Leave out the pictures and copy everything else below exactly.

+===+

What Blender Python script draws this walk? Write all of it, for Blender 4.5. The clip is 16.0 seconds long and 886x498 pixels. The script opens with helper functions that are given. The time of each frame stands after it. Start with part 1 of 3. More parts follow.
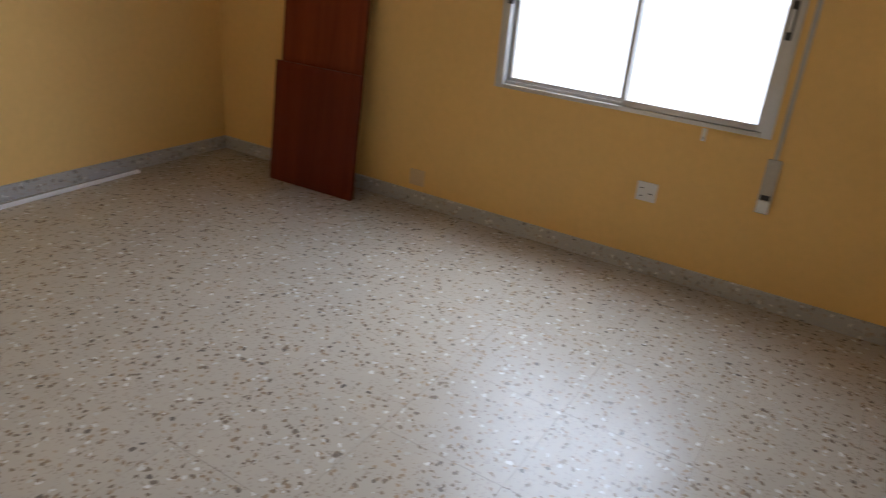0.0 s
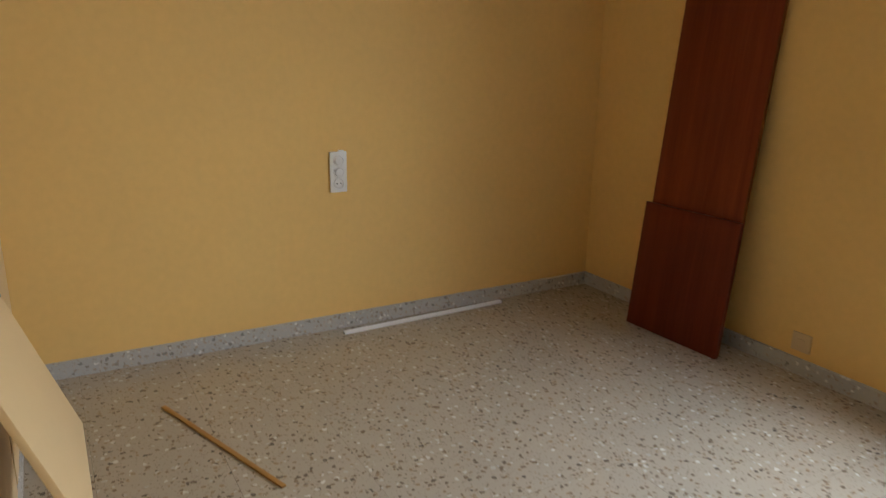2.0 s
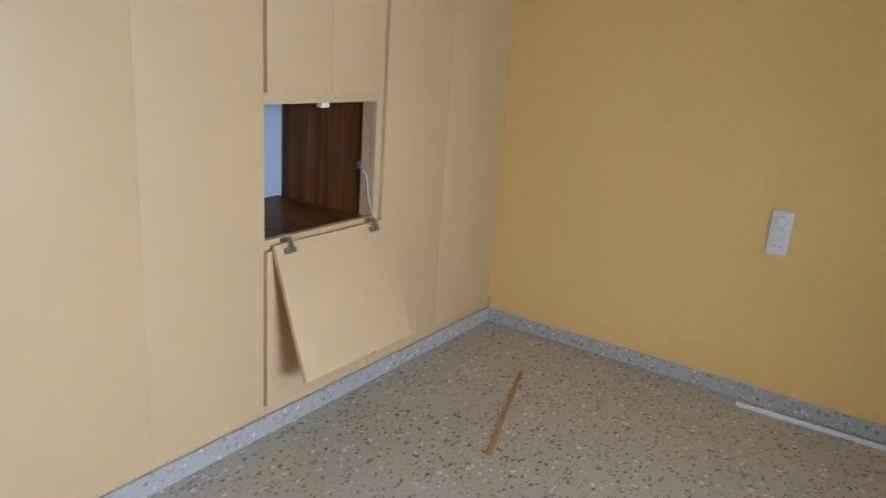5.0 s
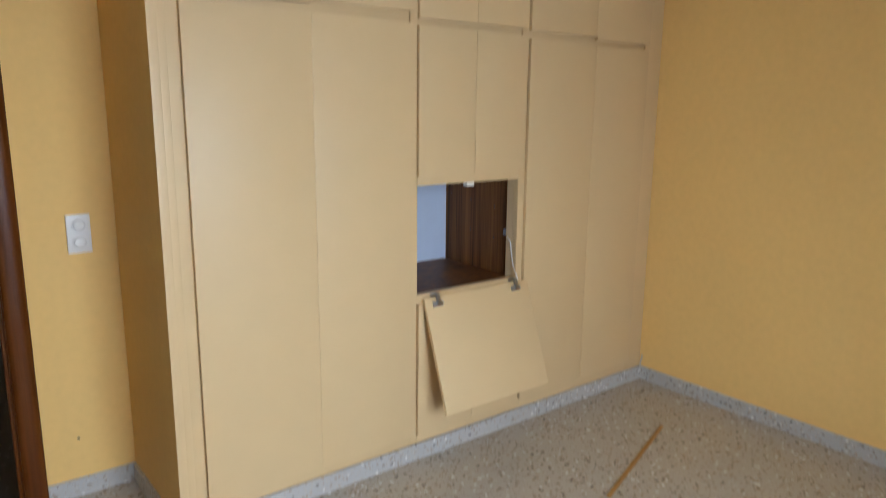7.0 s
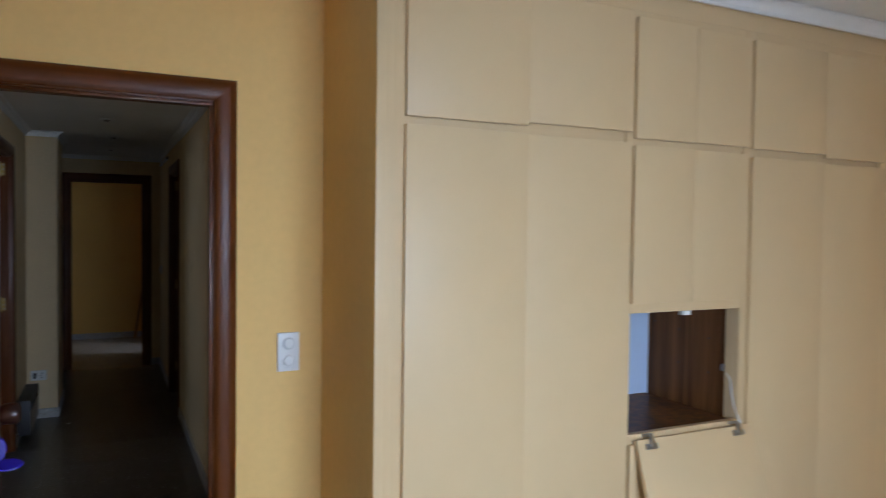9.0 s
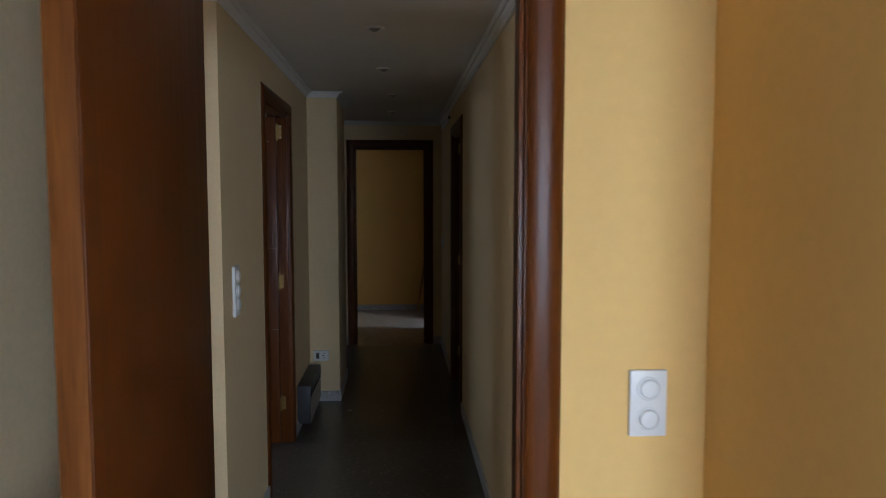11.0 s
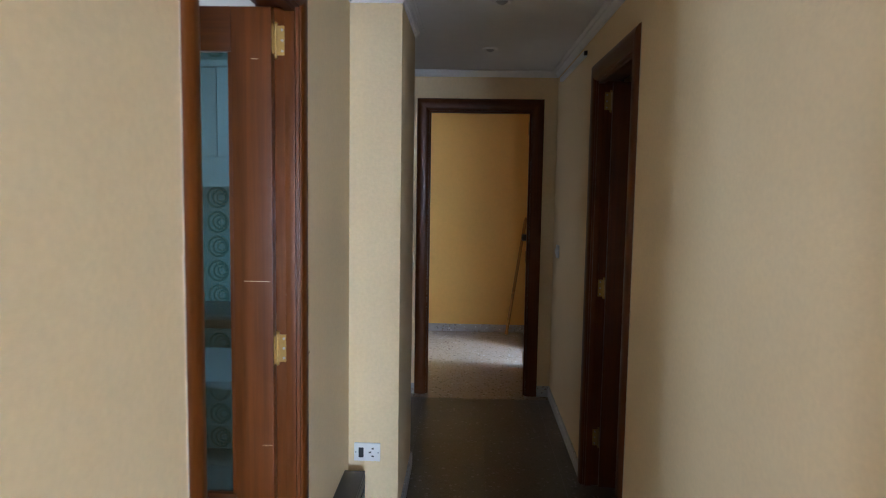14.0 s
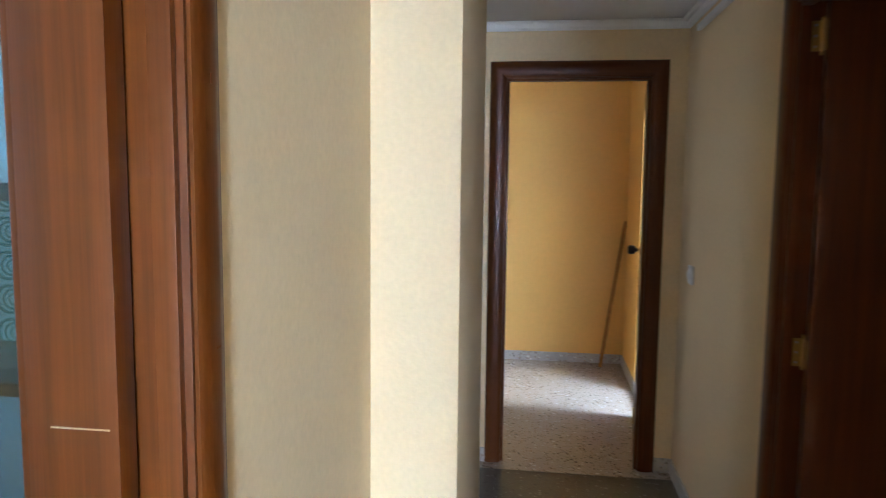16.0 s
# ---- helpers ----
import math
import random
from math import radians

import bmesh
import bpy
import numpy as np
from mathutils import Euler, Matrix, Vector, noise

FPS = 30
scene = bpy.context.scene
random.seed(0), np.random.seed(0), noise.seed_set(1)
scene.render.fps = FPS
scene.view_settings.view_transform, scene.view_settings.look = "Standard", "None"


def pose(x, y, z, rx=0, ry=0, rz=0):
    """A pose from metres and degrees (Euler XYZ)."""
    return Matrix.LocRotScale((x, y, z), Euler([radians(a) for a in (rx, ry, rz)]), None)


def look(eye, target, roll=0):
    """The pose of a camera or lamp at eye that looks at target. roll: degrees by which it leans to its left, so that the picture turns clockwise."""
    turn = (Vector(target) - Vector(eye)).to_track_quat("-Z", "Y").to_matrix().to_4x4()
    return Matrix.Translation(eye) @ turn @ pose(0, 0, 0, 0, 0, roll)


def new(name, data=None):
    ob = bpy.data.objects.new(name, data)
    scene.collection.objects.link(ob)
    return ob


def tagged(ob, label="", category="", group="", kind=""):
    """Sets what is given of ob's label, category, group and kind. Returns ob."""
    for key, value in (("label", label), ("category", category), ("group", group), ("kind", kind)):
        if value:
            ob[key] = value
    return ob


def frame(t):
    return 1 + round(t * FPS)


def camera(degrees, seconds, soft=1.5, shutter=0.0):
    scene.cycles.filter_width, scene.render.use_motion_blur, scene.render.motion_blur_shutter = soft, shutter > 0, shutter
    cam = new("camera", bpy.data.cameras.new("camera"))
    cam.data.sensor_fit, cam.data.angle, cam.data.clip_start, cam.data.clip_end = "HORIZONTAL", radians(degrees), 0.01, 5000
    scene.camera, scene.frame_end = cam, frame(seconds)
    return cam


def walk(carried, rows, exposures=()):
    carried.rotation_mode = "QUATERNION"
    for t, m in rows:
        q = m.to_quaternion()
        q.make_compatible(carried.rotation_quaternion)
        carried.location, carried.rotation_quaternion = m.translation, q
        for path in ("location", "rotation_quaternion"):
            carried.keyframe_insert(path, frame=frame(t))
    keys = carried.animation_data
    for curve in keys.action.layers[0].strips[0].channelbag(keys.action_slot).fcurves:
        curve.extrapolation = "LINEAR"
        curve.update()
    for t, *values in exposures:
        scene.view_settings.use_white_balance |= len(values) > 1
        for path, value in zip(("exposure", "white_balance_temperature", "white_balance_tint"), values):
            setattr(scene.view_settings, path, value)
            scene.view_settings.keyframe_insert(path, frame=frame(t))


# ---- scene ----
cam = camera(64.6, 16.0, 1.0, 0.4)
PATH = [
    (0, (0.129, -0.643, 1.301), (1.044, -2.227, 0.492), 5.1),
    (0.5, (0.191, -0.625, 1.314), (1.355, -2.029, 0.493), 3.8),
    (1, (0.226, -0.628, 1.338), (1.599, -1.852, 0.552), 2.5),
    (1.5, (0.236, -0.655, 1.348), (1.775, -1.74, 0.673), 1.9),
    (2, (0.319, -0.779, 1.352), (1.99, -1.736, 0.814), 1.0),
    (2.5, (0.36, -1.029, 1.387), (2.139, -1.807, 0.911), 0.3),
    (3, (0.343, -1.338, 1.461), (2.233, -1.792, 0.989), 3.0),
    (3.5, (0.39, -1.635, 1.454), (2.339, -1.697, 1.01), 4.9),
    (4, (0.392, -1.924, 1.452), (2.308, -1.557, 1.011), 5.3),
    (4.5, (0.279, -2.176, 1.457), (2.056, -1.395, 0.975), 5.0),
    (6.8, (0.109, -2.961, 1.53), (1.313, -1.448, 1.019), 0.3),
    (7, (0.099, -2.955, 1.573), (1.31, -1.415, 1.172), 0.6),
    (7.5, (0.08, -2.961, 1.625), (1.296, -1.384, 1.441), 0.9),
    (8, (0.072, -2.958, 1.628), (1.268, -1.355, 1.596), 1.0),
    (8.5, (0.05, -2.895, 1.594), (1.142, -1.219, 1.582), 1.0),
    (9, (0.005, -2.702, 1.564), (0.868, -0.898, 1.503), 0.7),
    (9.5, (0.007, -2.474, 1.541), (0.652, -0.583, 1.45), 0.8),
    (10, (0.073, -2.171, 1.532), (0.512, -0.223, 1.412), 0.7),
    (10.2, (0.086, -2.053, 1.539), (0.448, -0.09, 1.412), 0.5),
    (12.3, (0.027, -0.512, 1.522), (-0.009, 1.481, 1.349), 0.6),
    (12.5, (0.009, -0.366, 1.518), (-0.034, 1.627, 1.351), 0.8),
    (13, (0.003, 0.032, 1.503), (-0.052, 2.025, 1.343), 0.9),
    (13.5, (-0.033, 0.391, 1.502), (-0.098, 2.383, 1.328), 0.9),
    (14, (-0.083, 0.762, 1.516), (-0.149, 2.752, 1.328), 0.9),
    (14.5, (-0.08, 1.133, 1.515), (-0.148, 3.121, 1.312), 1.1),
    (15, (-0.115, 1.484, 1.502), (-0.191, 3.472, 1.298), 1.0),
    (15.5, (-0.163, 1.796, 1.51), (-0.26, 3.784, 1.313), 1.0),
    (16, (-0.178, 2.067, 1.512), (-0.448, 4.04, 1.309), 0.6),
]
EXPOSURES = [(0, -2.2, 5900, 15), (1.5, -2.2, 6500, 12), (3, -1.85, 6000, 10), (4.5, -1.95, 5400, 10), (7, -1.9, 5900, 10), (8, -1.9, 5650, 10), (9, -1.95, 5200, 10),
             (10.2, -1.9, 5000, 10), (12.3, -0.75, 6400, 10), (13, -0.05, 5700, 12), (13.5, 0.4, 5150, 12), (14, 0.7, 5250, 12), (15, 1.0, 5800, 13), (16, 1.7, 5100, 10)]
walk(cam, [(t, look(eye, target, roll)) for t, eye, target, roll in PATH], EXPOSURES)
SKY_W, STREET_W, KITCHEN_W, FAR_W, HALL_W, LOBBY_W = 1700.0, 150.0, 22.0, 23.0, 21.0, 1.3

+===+

**Expected answer**:
What Blender Python script draws this walk? Write all of it, for Blender 4.5. The clip is 16.0 seconds long and 886x498 pixels. The script opens with helper functions that are given. The time of each frame stands after it. Start with part 1 of 3. More parts follow.
0.0 s
2.0 s
5.0 s
7.0 s
9.0 s
11.0 s
14.0 s
16.0 s
# ---- helpers ----
import math
import random
from math import radians

import bmesh
import bpy
import numpy as np
from mathutils import Euler, Matrix, Vector, noise

FPS = 30
scene = bpy.context.scene
random.seed(0), np.random.seed(0), noise.seed_set(1)
scene.render.fps = FPS
scene.view_settings.view_transform, scene.view_settings.look = "Standard", "None"


def pose(x, y, z, rx=0, ry=0, rz=0):
    """A pose from metres and degrees (Euler XYZ)."""
    return Matrix.LocRotScale((x, y, z), Euler([radians(a) for a in (rx, ry, rz)]), None)


def look(eye, target, roll=0):
    """The pose of a camera or lamp at eye that looks at target. roll: degrees by which it leans to its left, so that the picture turns clockwise."""
    turn = (Vector(target) - Vector(eye)).to_track_quat("-Z", "Y").to_matrix().to_4x4()
    return Matrix.Translation(eye) @ turn @ pose(0, 0, 0, 0, 0, roll)


def new(name, data=None):
    ob = bpy.data.objects.new(name, data)
    scene.collection.objects.link(ob)
    return ob


def tagged(ob, label="", category="", group="", kind=""):
    """Sets what is given of ob's label, category, group and kind. Returns ob."""
    for key, value in (("label", label), ("category", category), ("group", group), ("kind", kind)):
        if value:
            ob[key] = value
    return ob


def frame(t):
    return 1 + round(t * FPS)


def camera(degrees, seconds, soft=1.5, shutter=0.0):
    scene.cycles.filter_width, scene.render.use_motion_blur, scene.render.motion_blur_shutter = soft, shutter > 0, shutter
    cam = new("camera", bpy.data.cameras.new("camera"))
    cam.data.sensor_fit, cam.data.angle, cam.data.clip_start, cam.data.clip_end = "HORIZONTAL", radians(degrees), 0.01, 5000
    scene.camera, scene.frame_end = cam, frame(seconds)
    return cam


def walk(carried, rows, exposures=()):
    carried.rotation_mode = "QUATERNION"
    for t, m in rows:
        q = m.to_quaternion()
        q.make_compatible(carried.rotation_quaternion)
        carried.location, carried.rotation_quaternion = m.translation, q
        for path in ("location", "rotation_quaternion"):
            carried.keyframe_insert(path, frame=frame(t))
    keys = carried.animation_data
    for curve in keys.action.layers[0].strips[0].channelbag(keys.action_slot).fcurves:
        curve.extrapolation = "LINEAR"
        curve.update()
    for t, *values in exposures:
        scene.view_settings.use_white_balance |= len(values) > 1
        for path, value in zip(("exposure", "white_balance_temperature", "white_balance_tint"), values):
            setattr(scene.view_settings, path, value)
            scene.view_settings.keyframe_insert(path, frame=frame(t))


# ---- scene ----
cam = camera(64.6, 16.0, 1.0, 0.4)
PATH = [
    (0, (0.129, -0.643, 1.301), (1.044, -2.227, 0.492), 5.1),
    (0.5, (0.191, -0.625, 1.314), (1.355, -2.029, 0.493), 3.8),
    (1, (0.226, -0.628, 1.338), (1.599, -1.852, 0.552), 2.5),
    (1.5, (0.236, -0.655, 1.348), (1.775, -1.74, 0.673), 1.9),
    (2, (0.319, -0.779, 1.352), (1.99, -1.736, 0.814), 1.0),
    (2.5, (0.36, -1.029, 1.387), (2.139, -1.807, 0.911), 0.3),
    (3, (0.343, -1.338, 1.461), (2.233, -1.792, 0.989), 3.0),
    (3.5, (0.39, -1.635, 1.454), (2.339, -1.697, 1.01), 4.9),
    (4, (0.392, -1.924, 1.452), (2.308, -1.557, 1.011), 5.3),
    (4.5, (0.279, -2.176, 1.457), (2.056, -1.395, 0.975), 5.0),
    (6.8, (0.109, -2.961, 1.53), (1.313, -1.448, 1.019), 0.3),
    (7, (0.099, -2.955, 1.573), (1.31, -1.415, 1.172), 0.6),
    (7.5, (0.08, -2.961, 1.625), (1.296, -1.384, 1.441), 0.9),
    (8, (0.072, -2.958, 1.628), (1.268, -1.355, 1.596), 1.0),
    (8.5, (0.05, -2.895, 1.594), (1.142, -1.219, 1.582), 1.0),
    (9, (0.005, -2.702, 1.564), (0.868, -0.898, 1.503), 0.7),
    (9.5, (0.007, -2.474, 1.541), (0.652, -0.583, 1.45), 0.8),
    (10, (0.073, -2.171, 1.532), (0.512, -0.223, 1.412), 0.7),
    (10.2, (0.086, -2.053, 1.539), (0.448, -0.09, 1.412), 0.5),
    (12.3, (0.027, -0.512, 1.522), (-0.009, 1.481, 1.349), 0.6),
    (12.5, (0.009, -0.366, 1.518), (-0.034, 1.627, 1.351), 0.8),
    (13, (0.003, 0.032, 1.503), (-0.052, 2.025, 1.343), 0.9),
    (13.5, (-0.033, 0.391, 1.502), (-0.098, 2.383, 1.328), 0.9),
    (14, (-0.083, 0.762, 1.516), (-0.149, 2.752, 1.328), 0.9),
    (14.5, (-0.08, 1.133, 1.515), (-0.148, 3.121, 1.312), 1.1),
    (15, (-0.115, 1.484, 1.502), (-0.191, 3.472, 1.298), 1.0),
    (15.5, (-0.163, 1.796, 1.51), (-0.26, 3.784, 1.313), 1.0),
    (16, (-0.178, 2.067, 1.512), (-0.448, 4.04, 1.309), 0.6),
]
EXPOSURES = [(0, -2.2, 5900, 15), (1.5, -2.2, 6500, 12), (3, -1.85, 6000, 10), (4.5, -1.95, 5400, 10), (7, -1.9, 5900, 10), (8, -1.9, 5650, 10), (9, -1.95, 5200, 10),
             (10.2, -1.9, 5000, 10), (12.3, -0.75, 6400, 10), (13, -0.05, 5700, 12), (13.5, 0.4, 5150, 12), (14, 0.7, 5250, 12), (15, 1.0, 5800, 13), (16, 1.7, 5100, 10)]
walk(cam, [(t, look(eye, target, roll)) for t, eye, target, roll in PATH], EXPOSURES)
SKY_W, STREET_W, KITCHEN_W, FAR_W, HALL_W, LOBBY_W = 1700.0, 150.0, 22.0, 23.0, 21.0, 1.3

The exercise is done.